*DATA SECTION:*

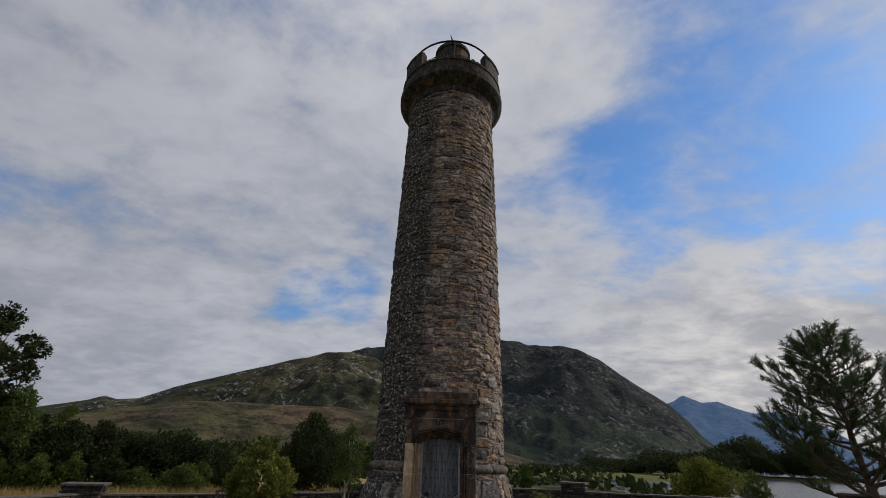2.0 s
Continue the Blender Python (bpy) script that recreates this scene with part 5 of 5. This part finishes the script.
# ---- far shore ----
def build_far_woods():
    """Wooded point in the loch and the tree lines at the mountain's foot, as clumps of leaf-sized facets."""
    rng = np.random.default_rng(31)
    clumps = []
    verts = []

    def tree(b, d, h, w, z0):
        x, y = d * math.sin(radians(b)), d * math.cos(radians(b))
        for _ in range(4):
            r = w * rng.uniform(0.3, 0.5)
            clumps.append(((x + rng.normal() * w * 0.28, y + rng.normal() * w * 0.28, z0 + h * rng.uniform(0.35, 0.78)), (r, r, h * rng.uniform(0.2, 0.3))))
    prof = [(31.0, 12), (32.5, 17), (33.5, 24), (35, 30), (36.3, 33), (37.6, 28), (38.4, 20), (39.4, 21), (40.4, 28), (41.4, 27), (42.3, 24), (43.0, 16), (43.5, 6)]
    for _ in range(330):
        b = rng.uniform(31, 43.5)
        for (b0, h0), (b1, h1) in zip(prof, prof[1:]):
            if b0 <= b <= b1:
                h = h0 + (h1 - h0) * (b - b0) / (b1 - b0)
        tree(b - 1.3, 470 + rng.uniform(-15, 40), 1.15 * h * rng.uniform(0.55, 1.0), 11, WATER)
    for _ in range(260):
        b = rng.uniform(19, 34)
        tree(b, rng.uniform(330, 440), rng.uniform(5, 11) * (1.7 if b > 25 else 1), 9, WATER + 0.5)
    for _ in range(45):
        b = rng.uniform(-12, 22)
        tree(b, rng.uniform(230, 420), rng.uniform(1.5, 4.2), 7, (-1.6 if b < 22 else WATER + 0.4))
    for _ in range(170):
        b = rng.uniform(-42, 0)
        d = rng.uniform(90, 260)
        tree(b, d, rng.uniform(3, 7.5), 5.5, -1.2 + max(0, d - 200) * 0.05)
    for _ in range(170):
        b, d = rng.uniform(-10, 30), 60 + 190 * rng.random() ** 0.8
        if ground_z(d * math.sin(radians(b)), d * math.cos(radians(b))) < WATER + 0.2:
            continue
        tree(b, d, rng.uniform(0.9, 2.4) * (1 + d / 260), rng.uniform(3, 7), ground_z(d * math.sin(radians(b)), d * math.cos(radians(b))) - 0.3)
    v, f = leaf_cloud(rng, clumps, 120000, 1.15, 0.6, 1.3)
    ob = new("far_woods", build_mesh("far_woods", v, f, leaf_dark))
    tagged(ob, "dark woods on the far shore and at the mountain's foot", "woods", kind="stuff")
    # the low point of land under the trees
    vv, ff = [], []
    n = 40
    for i in range(n + 1):
        b = 27.7 + 15.0 * i / n
        for d, z in ((452, WATER - 0.4), (458, WATER + 1.2), (500, WATER + 2.2), (540, WATER - 0.4)):
            s = smooth(42.7, 41.2, b)
            x, y = d * math.sin(radians(b)), d * math.cos(radians(b))
            vv.append((x, y, WATER - 0.4 + (z - WATER + 0.4) * s))
    for i in range(n):
        for j in range(3):
            a = i * 4 + j
            ff.append((a, a + 1, a + 5, a + 4))
    ob = new("headland", build_mesh("headland", vv, ff, lawn))
    tagged(ob, "low wooded headland in the loch", "land", kind="structure")


build_far_woods()


build_masonry()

*DIRECTIONS:*
Working from the material above, transcribe it exactly while omitting pictures.

*SOLUTION TO THIS PROBLEM:*
2.0 s
Continue the Blender Python (bpy) script that recreates this scene with part 5 of 5. This part finishes the script.
# ---- far shore ----
def build_far_woods():
    """Wooded point in the loch and the tree lines at the mountain's foot, as clumps of leaf-sized facets."""
    rng = np.random.default_rng(31)
    clumps = []
    verts = []

    def tree(b, d, h, w, z0):
        x, y = d * math.sin(radians(b)), d * math.cos(radians(b))
        for _ in range(4):
            r = w * rng.uniform(0.3, 0.5)
            clumps.append(((x + rng.normal() * w * 0.28, y + rng.normal() * w * 0.28, z0 + h * rng.uniform(0.35, 0.78)), (r, r, h * rng.uniform(0.2, 0.3))))
    prof = [(31.0, 12), (32.5, 17), (33.5, 24), (35, 30), (36.3, 33), (37.6, 28), (38.4, 20), (39.4, 21), (40.4, 28), (41.4, 27), (42.3, 24), (43.0, 16), (43.5, 6)]
    for _ in range(330):
        b = rng.uniform(31, 43.5)
        for (b0, h0), (b1, h1) in zip(prof, prof[1:]):
            if b0 <= b <= b1:
                h = h0 + (h1 - h0) * (b - b0) / (b1 - b0)
        tree(b - 1.3, 470 + rng.uniform(-15, 40), 1.15 * h * rng.uniform(0.55, 1.0), 11, WATER)
    for _ in range(260):
        b = rng.uniform(19, 34)
        tree(b, rng.uniform(330, 440), rng.uniform(5, 11) * (1.7 if b > 25 else 1), 9, WATER + 0.5)
    for _ in range(45):
        b = rng.uniform(-12, 22)
        tree(b, rng.uniform(230, 420), rng.uniform(1.5, 4.2), 7, (-1.6 if b < 22 else WATER + 0.4))
    for _ in range(170):
        b = rng.uniform(-42, 0)
        d = rng.uniform(90, 260)
        tree(b, d, rng.uniform(3, 7.5), 5.5, -1.2 + max(0, d - 200) * 0.05)
    for _ in range(170):
        b, d = rng.uniform(-10, 30), 60 + 190 * rng.random() ** 0.8
        if ground_z(d * math.sin(radians(b)), d * math.cos(radians(b))) < WATER + 0.2:
            continue
        tree(b, d, rng.uniform(0.9, 2.4) * (1 + d / 260), rng.uniform(3, 7), ground_z(d * math.sin(radians(b)), d * math.cos(radians(b))) - 0.3)
    v, f = leaf_cloud(rng, clumps, 120000, 1.15, 0.6, 1.3)
    ob = new("far_woods", build_mesh("far_woods", v, f, leaf_dark))
    tagged(ob, "dark woods on the far shore and at the mountain's foot", "woods", kind="stuff")
    # the low point of land under the trees
    vv, ff = [], []
    n = 40
    for i in range(n + 1):
        b = 27.7 + 15.0 * i / n
        for d, z in ((452, WATER - 0.4), (458, WATER + 1.2), (500, WATER + 2.2), (540, WATER - 0.4)):
            s = smooth(42.7, 41.2, b)
            x, y = d * math.sin(radians(b)), d * math.cos(radians(b))
            vv.append((x, y, WATER - 0.4 + (z - WATER + 0.4) * s))
    for i in range(n):
        for j in range(3):
            a = i * 4 + j
            ff.append((a, a + 1, a + 5, a + 4))
    ob = new("headland", build_mesh("headland", vv, ff, lawn))
    tagged(ob, "low wooded headland in the loch", "land", kind="structure")


build_far_woods()


build_masonry()